Apple is working on customized workouts and full-body tracking for Vision Pro
Fitness and wellness enthusiasts will be pleased to know that Apple had plans for a range of workout applications for the Vision Pro. Former employees revealed that collaborations with renowned brands like Nike were being explored, offering tailored workouts for headset users.
Apple also considered designing face cushions suitable for intense, sweaty workouts. Additionally, an intriguing idea emerged of integrating the Vision Pro with stationary bikes, allowing wearers to immerse themselves in interactive content while exercising.
Full-body tracking, a feature that Apple had been working on, remains incomplete at this stage. The Vision Pro’s dual downward-facing cameras were intended to capture the wearer’s body and hands, but Apple representatives recently confirmed that full-body tracking won’t be available upon the device’s initial release. However, this leaves room for future updates and enhancements through Apple’s visionOS software.

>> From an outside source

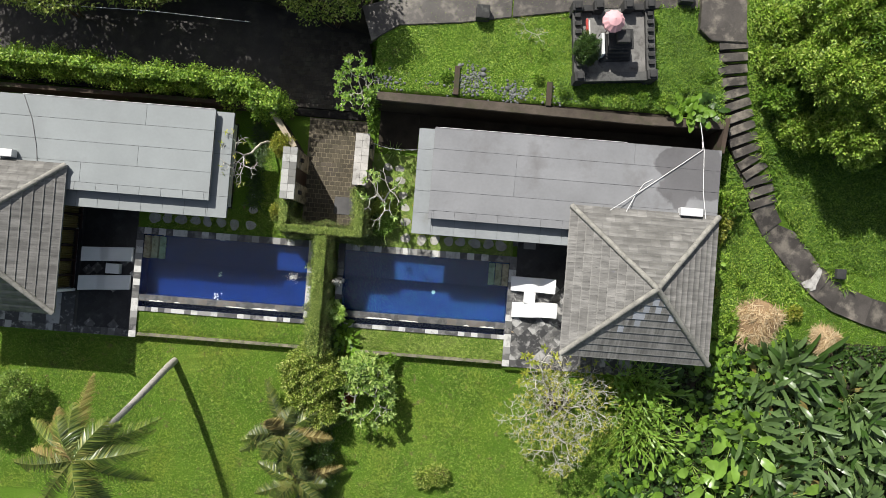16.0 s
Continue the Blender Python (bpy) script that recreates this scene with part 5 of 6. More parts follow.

The report further reveals that Apple had plans to introduce 3D content on Apple TV+ at a later date. Gaming, while not emphasized as initially intended, is still expected to be part of the Vision Pro experience. However, it seems that the ability to use the headset as an advanced external display for a Mac has encountered some limitations.
In addition to fitness applications, wellness features were also being developed for the Vision Pro. The report mentions a yoga app that would utilize the device’s cameras to observe a user’s breathing patterns and a tai chi app, both aimed at enhancing well-being.
Despite not disclosing all of its features during WWDC, Apple’s silence may be attributed to concerns surrounding certain limitations. The Vision Pro’s external battery pack and the fragility of the front-facing glass screen have reportedly raised usability concerns. Furthermore, less accurate hand tracking may have contributed to the absence of mixed reality-specific games showcased at the event.
Apple’s ambitious plans for the Vision Pro don’t stop there. The company has reportedly explored a “co-presence” feature, leveraging body tracking to create virtual representations of users during conversations. While Google’s Project Starline offers a similar telepresence experience, it requires additional hardware beyond a mixed-reality headset.
With several months remaining until its launch, Apple has ample time to further refine and augment the Vision Pro, priced at $3,499. Developers have already been equipped with the necessary tools to create apps for the headset, and existing iOS and iPadOS apps will be automatically compatible, promising a diverse range of content upon release.